Short task
Each line from the one containing "2 of 4. More parts follow." through the one containing "soup.add(ring, f, m)" is to be retyped exactly, both end lines included, and all other lines left out.

Data lines
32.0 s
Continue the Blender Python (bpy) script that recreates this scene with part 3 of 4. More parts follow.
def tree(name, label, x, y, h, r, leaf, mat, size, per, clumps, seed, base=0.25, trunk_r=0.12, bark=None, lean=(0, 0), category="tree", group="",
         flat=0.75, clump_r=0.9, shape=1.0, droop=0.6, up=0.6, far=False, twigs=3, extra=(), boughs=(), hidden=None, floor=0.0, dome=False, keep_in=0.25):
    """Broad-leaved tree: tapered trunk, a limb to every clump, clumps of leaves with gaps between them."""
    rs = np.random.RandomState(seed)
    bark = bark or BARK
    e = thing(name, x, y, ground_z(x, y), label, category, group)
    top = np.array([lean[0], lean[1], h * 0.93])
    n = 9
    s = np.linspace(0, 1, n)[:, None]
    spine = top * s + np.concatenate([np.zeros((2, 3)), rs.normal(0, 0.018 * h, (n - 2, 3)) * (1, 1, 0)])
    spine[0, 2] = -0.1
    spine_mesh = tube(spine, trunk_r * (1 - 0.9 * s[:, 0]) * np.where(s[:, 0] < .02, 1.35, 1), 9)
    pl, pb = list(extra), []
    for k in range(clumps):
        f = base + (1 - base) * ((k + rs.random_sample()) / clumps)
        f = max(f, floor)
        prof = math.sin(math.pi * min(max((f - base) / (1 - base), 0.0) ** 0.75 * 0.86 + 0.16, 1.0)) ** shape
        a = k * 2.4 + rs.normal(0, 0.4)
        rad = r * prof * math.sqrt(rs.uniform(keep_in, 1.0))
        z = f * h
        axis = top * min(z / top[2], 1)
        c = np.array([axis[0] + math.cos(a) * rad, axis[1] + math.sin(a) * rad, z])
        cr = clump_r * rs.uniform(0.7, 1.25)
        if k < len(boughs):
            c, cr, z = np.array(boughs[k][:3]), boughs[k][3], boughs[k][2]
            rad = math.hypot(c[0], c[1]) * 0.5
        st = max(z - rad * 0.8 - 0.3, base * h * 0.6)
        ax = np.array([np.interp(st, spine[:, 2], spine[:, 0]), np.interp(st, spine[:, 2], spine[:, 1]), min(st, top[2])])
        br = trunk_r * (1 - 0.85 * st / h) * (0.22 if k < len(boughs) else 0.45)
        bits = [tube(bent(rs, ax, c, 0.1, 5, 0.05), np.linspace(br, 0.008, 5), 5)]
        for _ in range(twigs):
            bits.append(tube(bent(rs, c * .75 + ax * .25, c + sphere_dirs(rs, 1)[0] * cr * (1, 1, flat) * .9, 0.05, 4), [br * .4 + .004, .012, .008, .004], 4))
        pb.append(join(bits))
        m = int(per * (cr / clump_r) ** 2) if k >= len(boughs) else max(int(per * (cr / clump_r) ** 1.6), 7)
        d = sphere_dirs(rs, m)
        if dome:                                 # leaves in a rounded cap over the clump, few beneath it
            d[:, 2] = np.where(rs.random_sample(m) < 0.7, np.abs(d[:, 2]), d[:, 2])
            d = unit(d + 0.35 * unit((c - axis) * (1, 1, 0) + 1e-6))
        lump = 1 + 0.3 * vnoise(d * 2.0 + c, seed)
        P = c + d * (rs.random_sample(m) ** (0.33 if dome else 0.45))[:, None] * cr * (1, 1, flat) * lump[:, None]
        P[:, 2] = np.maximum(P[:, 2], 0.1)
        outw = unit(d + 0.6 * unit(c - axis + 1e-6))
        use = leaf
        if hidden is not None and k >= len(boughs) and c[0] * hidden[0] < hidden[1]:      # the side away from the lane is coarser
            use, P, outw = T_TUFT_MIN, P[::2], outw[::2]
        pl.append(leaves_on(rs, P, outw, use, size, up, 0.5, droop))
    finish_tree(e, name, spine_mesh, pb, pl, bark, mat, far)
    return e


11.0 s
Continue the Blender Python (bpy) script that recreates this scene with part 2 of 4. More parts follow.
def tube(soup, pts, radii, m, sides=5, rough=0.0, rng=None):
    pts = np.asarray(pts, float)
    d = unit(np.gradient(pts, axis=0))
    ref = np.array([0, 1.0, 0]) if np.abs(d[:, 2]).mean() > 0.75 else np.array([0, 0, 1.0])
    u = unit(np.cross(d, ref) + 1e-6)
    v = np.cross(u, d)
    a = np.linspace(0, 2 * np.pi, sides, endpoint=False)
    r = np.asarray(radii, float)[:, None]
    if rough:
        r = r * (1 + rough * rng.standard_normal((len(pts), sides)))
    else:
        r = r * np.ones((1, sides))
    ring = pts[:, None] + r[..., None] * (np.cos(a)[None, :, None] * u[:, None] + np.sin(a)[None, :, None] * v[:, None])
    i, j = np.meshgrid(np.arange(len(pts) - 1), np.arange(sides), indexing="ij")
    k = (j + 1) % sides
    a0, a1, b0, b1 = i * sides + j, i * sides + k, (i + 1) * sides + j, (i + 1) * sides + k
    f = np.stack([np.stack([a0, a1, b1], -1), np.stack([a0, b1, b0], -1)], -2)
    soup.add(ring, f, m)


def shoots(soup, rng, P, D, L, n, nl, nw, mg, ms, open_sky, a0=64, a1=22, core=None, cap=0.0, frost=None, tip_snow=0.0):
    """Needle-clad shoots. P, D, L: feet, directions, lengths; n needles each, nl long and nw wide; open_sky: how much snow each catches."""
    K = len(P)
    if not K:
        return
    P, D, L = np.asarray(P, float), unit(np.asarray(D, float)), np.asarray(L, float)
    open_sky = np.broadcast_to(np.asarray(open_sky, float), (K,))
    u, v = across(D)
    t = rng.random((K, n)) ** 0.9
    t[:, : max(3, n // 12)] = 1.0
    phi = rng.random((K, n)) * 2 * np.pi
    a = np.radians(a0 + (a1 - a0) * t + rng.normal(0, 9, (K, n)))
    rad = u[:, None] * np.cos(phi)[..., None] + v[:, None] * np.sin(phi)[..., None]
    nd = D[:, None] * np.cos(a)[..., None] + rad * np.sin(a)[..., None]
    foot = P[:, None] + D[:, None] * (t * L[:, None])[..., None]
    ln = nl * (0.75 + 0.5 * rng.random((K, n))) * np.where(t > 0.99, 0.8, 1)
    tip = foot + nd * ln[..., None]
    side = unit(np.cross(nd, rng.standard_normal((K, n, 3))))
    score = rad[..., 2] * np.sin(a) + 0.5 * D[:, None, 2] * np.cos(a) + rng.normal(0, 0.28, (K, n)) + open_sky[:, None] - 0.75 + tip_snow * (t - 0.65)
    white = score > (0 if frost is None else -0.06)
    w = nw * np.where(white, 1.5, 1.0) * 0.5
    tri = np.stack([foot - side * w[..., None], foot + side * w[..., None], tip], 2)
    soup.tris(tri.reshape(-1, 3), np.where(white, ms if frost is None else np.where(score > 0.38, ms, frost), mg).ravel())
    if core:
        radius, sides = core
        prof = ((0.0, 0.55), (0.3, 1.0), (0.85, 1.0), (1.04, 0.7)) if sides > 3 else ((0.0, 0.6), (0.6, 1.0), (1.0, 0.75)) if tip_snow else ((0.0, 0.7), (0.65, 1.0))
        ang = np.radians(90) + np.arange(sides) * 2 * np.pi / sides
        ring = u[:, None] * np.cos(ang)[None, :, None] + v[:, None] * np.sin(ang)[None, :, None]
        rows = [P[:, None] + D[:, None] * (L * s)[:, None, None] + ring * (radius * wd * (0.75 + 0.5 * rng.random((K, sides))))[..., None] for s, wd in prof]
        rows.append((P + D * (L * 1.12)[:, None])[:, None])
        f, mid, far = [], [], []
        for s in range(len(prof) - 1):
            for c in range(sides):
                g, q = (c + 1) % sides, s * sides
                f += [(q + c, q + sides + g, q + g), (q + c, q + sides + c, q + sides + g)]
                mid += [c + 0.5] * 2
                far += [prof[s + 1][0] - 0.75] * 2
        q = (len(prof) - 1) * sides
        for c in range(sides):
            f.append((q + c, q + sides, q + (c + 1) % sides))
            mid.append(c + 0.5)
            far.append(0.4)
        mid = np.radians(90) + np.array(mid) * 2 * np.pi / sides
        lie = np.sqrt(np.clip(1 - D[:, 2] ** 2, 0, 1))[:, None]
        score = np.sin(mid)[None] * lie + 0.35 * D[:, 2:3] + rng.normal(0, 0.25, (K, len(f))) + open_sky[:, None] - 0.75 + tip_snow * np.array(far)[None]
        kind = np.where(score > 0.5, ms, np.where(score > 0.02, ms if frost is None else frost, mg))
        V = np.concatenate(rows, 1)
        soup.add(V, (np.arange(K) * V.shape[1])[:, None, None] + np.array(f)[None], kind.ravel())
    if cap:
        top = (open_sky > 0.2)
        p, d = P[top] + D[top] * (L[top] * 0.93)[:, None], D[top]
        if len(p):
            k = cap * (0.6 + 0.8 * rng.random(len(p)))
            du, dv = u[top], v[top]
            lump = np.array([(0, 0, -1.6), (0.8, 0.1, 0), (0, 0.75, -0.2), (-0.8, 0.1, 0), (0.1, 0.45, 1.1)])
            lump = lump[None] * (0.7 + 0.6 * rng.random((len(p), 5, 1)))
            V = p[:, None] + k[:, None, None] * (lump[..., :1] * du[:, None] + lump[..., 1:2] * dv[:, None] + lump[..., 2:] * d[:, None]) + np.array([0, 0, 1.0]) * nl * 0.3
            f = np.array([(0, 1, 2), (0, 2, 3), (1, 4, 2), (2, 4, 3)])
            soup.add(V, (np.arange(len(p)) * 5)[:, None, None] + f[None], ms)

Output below
Continue the Blender Python (bpy) script that recreates this scene with part 2 of 4. More parts follow.
def tube(soup, pts, radii, m, sides=5, rough=0.0, rng=None):
    pts = np.asarray(pts, float)
    d = unit(np.gradient(pts, axis=0))
    ref = np.array([0, 1.0, 0]) if np.abs(d[:, 2]).mean() > 0.75 else np.array([0, 0, 1.0])
    u = unit(np.cross(d, ref) + 1e-6)
    v = np.cross(u, d)
    a = np.linspace(0, 2 * np.pi, sides, endpoint=False)
    r = np.asarray(radii, float)[:, None]
    if rough:
        r = r * (1 + rough * rng.standard_normal((len(pts), sides)))
    else:
        r = r * np.ones((1, sides))
    ring = pts[:, None] + r[..., None] * (np.cos(a)[None, :, None] * u[:, None] + np.sin(a)[None, :, None] * v[:, None])
    i, j = np.meshgrid(np.arange(len(pts) - 1), np.arange(sides), indexing="ij")
    k = (j + 1) % sides
    a0, a1, b0, b1 = i * sides + j, i * sides + k, (i + 1) * sides + j, (i + 1) * sides + k
    f = np.stack([np.stack([a0, a1, b1], -1), np.stack([a0, b1, b0], -1)], -2)
    soup.add(ring, f, m)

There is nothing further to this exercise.